_Directions for this task:_
Write out the material again word for word, dropping any images it holds.

_Dataset excerpt:_
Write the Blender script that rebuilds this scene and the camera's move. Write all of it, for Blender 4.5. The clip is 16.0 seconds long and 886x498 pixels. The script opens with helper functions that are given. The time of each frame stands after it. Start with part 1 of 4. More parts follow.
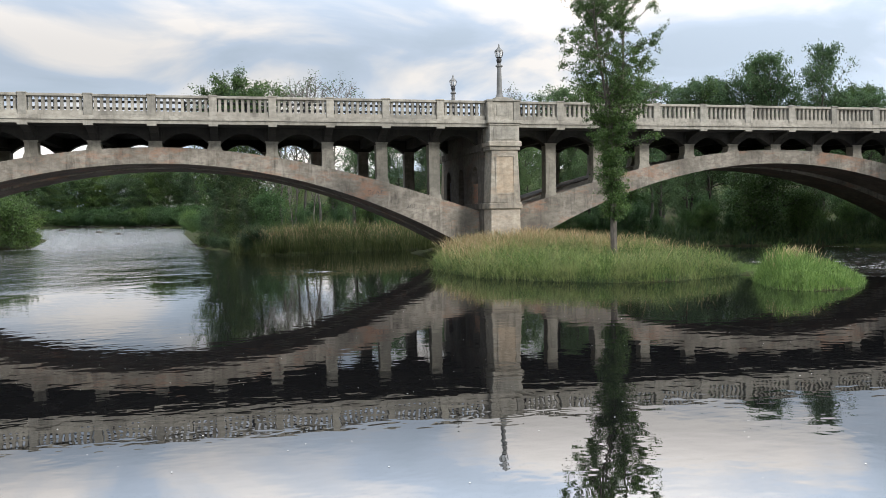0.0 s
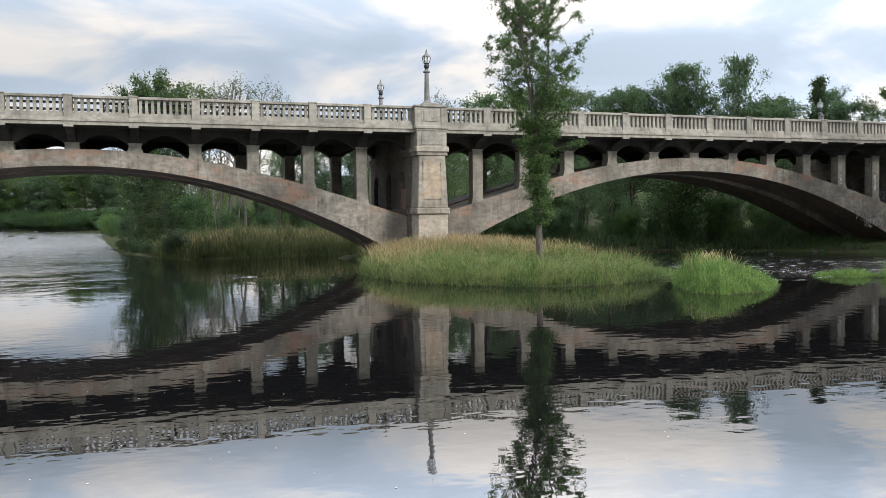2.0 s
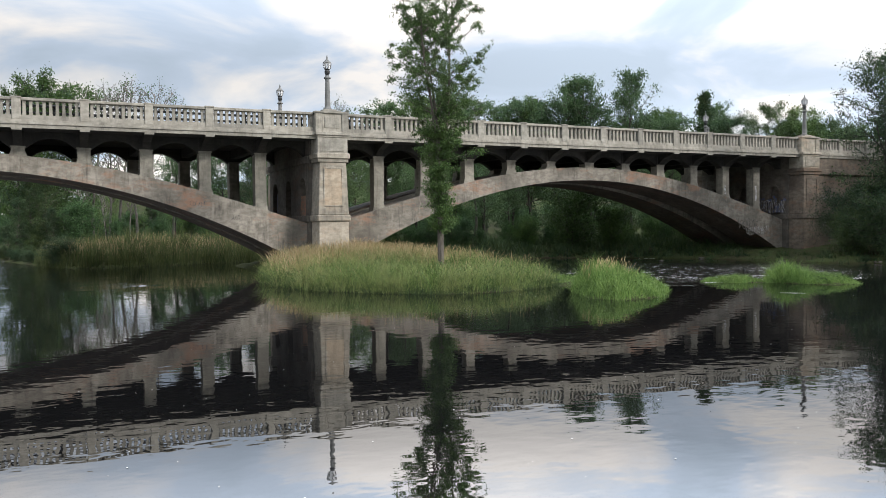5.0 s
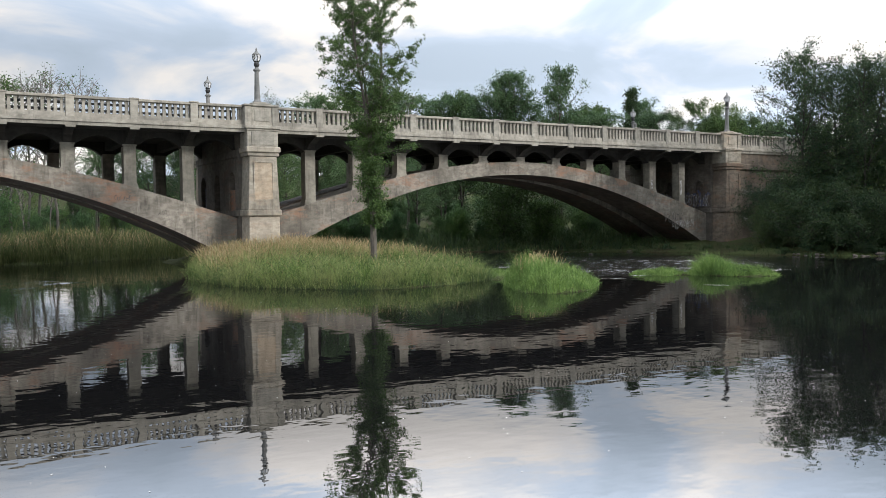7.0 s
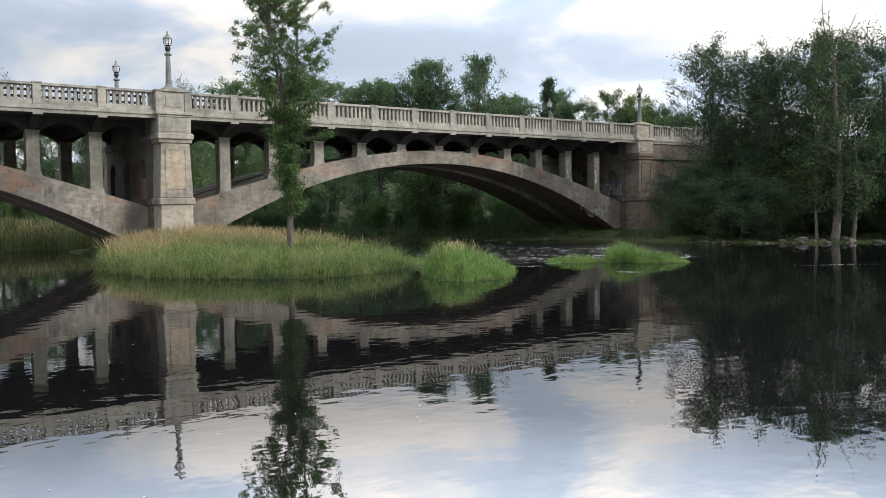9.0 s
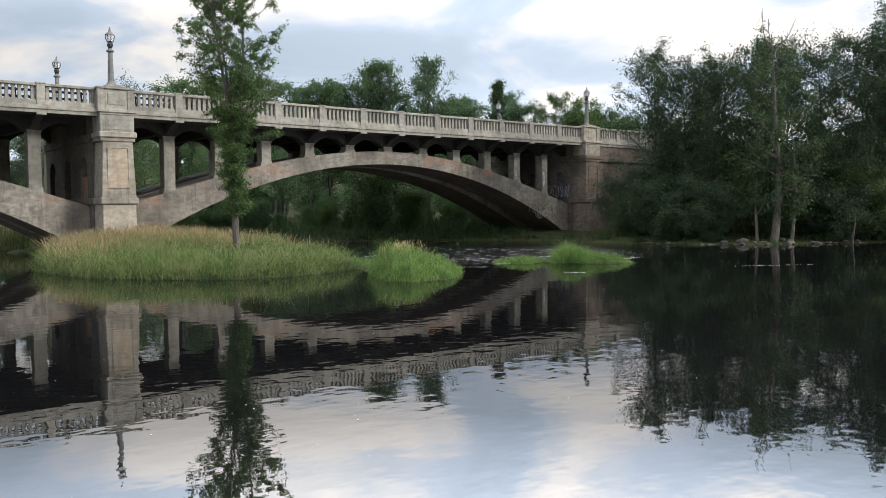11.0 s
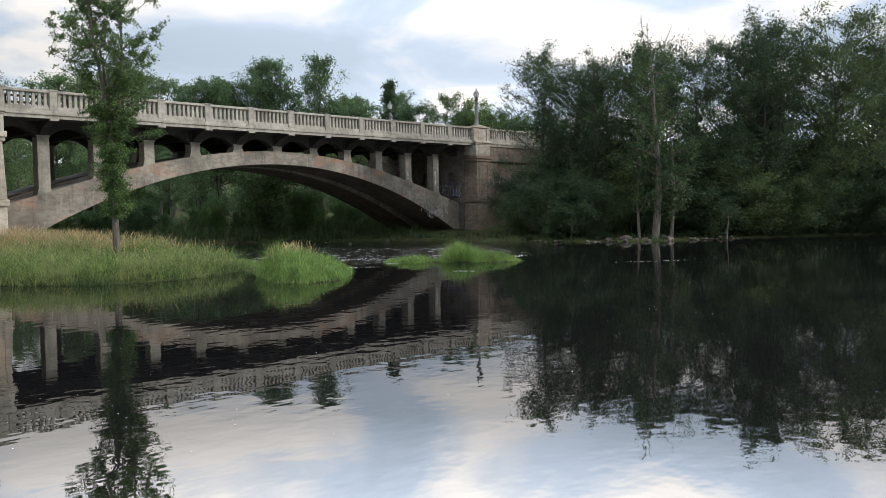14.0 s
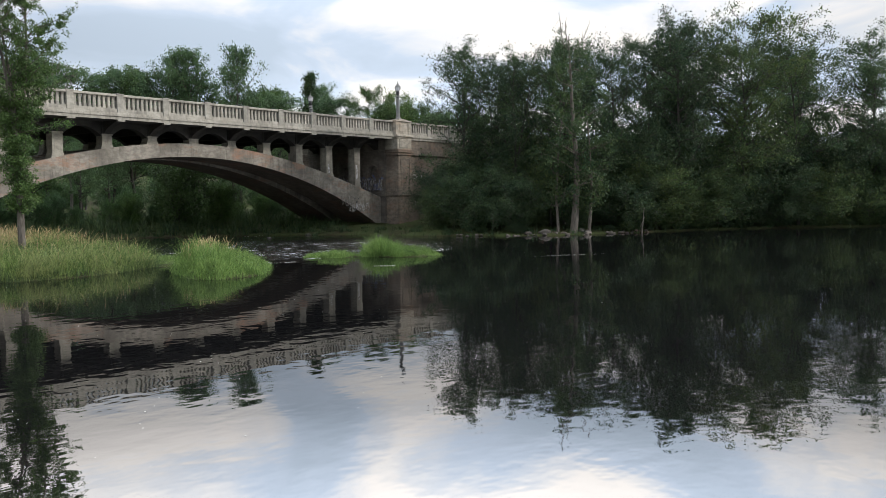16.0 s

_Problem solution:_
Write the Blender script that rebuilds this scene and the camera's move. Write all of it, for Blender 4.5. The clip is 16.0 seconds long and 886x498 pixels. The script opens with helper functions that are given. The time of each frame stands after it. Start with part 1 of 4. More parts follow.
0.0 s
2.0 s
5.0 s
7.0 s
9.0 s
11.0 s
14.0 s
16.0 s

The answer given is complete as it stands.